A run of records
--------------------------------
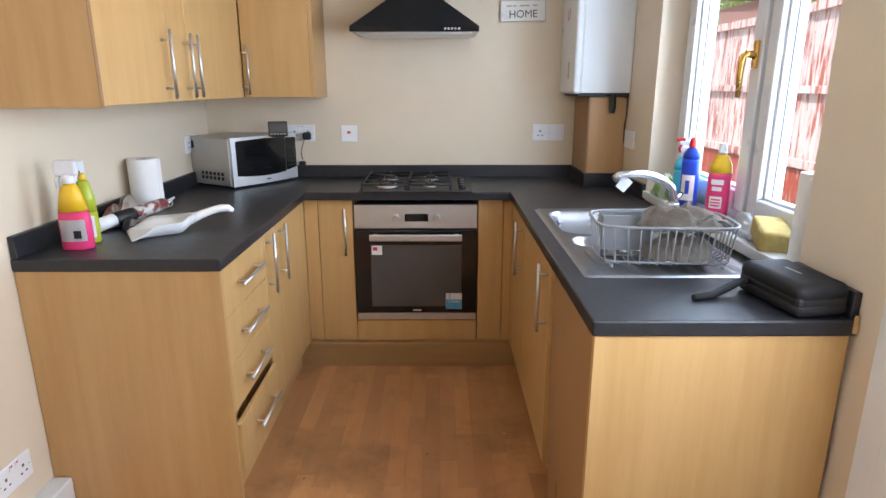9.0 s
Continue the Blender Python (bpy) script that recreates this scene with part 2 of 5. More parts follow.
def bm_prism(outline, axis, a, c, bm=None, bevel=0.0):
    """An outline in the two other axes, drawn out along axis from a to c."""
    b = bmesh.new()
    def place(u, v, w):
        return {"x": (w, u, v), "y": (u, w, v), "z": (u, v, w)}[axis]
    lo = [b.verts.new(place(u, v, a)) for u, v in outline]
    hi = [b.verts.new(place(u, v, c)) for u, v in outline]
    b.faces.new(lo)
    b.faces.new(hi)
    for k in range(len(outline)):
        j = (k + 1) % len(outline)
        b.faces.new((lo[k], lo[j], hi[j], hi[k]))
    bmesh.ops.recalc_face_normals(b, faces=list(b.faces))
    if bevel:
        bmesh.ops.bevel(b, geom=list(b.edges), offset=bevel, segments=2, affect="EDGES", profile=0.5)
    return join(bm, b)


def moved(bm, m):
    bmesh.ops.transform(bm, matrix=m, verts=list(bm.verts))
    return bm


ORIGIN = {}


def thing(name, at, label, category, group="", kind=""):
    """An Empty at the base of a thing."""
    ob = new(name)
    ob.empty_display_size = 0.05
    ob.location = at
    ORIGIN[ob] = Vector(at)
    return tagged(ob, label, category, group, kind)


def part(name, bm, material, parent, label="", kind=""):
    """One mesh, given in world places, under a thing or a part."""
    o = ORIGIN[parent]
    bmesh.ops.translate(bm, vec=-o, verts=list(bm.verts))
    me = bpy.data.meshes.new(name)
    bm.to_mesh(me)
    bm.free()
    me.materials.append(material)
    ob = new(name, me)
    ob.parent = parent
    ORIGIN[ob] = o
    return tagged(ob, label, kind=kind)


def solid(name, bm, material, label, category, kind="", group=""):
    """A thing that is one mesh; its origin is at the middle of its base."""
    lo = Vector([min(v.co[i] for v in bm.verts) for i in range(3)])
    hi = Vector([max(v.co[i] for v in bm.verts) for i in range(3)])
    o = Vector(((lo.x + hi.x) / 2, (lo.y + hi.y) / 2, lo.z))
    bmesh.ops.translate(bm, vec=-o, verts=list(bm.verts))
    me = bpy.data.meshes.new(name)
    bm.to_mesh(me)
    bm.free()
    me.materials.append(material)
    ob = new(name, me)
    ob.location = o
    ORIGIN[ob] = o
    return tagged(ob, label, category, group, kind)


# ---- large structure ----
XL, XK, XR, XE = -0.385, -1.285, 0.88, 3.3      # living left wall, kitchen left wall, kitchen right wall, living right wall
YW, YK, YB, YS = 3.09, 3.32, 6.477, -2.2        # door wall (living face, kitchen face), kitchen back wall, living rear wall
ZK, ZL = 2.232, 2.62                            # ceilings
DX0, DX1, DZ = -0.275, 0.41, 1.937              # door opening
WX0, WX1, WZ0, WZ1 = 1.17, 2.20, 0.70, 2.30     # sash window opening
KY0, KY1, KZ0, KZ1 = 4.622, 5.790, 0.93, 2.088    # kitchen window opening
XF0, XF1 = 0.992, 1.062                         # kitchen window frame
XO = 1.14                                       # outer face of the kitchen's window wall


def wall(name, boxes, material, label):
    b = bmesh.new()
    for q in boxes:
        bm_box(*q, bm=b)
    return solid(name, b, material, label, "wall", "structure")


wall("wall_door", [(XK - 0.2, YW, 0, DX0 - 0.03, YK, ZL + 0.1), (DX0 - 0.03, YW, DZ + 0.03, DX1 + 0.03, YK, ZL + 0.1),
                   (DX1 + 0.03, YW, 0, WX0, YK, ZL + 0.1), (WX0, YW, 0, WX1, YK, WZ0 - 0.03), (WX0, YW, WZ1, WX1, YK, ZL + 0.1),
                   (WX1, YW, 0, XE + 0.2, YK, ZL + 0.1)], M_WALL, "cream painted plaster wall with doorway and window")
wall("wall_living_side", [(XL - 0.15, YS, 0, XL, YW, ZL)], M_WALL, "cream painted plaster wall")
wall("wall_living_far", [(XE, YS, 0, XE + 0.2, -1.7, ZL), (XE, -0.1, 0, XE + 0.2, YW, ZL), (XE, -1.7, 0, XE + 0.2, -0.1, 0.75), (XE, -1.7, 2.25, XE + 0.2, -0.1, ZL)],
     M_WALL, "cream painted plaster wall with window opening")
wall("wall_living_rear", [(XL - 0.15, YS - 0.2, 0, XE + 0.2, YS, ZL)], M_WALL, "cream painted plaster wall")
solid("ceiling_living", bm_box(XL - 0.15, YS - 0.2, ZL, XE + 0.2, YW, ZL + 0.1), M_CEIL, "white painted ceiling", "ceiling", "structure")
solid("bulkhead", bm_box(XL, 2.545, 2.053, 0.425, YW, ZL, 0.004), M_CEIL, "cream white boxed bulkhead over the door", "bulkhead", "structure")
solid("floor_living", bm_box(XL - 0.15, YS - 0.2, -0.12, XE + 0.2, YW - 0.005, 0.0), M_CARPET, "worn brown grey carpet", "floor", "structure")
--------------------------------
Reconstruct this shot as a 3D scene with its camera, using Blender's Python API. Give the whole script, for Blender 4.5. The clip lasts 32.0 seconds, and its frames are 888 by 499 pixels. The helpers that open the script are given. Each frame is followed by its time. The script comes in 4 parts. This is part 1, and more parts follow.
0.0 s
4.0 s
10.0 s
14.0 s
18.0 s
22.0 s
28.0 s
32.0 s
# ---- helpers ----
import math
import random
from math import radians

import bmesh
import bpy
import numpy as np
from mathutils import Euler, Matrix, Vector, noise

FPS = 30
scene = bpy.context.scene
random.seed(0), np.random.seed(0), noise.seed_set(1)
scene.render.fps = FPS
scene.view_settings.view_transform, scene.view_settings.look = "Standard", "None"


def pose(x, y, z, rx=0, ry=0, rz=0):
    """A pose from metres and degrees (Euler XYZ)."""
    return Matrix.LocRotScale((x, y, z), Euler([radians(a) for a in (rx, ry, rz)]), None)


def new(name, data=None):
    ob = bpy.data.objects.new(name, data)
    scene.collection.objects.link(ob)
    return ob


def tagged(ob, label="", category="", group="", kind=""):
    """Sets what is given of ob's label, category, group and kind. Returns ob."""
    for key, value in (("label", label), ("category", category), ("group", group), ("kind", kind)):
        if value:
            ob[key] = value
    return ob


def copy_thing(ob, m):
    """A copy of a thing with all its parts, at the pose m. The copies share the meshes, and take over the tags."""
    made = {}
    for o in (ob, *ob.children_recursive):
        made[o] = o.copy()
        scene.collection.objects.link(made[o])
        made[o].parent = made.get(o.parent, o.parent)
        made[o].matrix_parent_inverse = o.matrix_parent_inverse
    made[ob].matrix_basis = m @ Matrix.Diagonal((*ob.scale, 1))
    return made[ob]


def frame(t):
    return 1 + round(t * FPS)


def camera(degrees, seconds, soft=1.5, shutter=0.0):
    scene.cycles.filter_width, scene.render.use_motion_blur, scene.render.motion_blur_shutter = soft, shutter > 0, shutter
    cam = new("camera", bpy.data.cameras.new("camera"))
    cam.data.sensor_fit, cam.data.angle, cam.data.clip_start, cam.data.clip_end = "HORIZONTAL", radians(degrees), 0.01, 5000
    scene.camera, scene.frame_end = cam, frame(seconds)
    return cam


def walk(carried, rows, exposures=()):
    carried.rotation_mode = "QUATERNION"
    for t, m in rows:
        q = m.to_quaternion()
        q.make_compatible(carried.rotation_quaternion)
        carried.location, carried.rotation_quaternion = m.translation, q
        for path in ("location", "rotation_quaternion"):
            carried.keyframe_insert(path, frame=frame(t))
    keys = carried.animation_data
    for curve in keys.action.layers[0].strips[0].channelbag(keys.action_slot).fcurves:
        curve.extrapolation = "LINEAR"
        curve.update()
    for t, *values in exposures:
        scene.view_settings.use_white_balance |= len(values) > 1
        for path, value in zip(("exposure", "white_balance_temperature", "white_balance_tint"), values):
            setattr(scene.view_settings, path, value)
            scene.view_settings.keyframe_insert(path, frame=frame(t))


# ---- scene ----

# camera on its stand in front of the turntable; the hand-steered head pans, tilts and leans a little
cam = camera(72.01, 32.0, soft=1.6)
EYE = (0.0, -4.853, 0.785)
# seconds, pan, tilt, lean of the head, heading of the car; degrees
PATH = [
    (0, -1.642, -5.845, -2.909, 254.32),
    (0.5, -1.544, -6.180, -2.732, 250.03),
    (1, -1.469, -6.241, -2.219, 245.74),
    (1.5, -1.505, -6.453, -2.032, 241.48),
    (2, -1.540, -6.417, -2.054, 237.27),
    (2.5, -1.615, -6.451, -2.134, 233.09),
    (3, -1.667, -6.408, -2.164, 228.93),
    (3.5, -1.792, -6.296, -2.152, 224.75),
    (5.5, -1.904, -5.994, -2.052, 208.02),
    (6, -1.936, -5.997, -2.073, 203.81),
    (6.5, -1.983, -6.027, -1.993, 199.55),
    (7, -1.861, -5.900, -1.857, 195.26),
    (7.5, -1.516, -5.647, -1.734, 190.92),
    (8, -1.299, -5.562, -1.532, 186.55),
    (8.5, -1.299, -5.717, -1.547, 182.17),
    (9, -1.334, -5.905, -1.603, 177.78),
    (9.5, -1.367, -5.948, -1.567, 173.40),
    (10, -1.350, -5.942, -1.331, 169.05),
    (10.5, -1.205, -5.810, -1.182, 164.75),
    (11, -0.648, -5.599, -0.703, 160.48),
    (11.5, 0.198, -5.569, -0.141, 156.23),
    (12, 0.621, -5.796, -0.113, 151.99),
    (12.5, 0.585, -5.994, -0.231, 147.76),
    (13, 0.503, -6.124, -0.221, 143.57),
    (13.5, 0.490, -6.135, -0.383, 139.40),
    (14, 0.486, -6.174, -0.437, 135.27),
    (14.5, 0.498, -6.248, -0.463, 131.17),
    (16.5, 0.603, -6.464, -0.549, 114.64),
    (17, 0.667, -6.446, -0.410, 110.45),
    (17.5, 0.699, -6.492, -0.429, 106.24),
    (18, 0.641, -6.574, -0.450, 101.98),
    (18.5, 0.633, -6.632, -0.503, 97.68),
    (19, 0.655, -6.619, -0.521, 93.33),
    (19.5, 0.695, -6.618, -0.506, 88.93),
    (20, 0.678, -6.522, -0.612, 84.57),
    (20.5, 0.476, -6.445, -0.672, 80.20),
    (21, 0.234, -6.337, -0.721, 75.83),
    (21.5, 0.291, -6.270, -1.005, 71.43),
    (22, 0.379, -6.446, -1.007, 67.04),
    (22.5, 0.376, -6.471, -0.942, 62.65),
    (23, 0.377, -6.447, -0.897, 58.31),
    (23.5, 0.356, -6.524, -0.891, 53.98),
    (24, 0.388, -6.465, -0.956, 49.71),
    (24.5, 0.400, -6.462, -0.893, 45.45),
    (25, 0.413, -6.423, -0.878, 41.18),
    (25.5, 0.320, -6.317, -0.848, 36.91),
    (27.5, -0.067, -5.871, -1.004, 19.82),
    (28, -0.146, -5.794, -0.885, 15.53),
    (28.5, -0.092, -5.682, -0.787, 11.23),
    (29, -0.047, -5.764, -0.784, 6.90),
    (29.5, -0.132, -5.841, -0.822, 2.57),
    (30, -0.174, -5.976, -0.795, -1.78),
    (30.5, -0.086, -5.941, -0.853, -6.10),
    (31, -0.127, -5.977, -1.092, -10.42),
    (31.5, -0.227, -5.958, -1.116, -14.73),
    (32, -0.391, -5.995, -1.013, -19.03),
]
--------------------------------
### What to produce:
Copy each line of the listing that includes "collection".

### Exercise response:
    scene.collection.objects.link(ob)
        scene.collection.objects.link(made[o])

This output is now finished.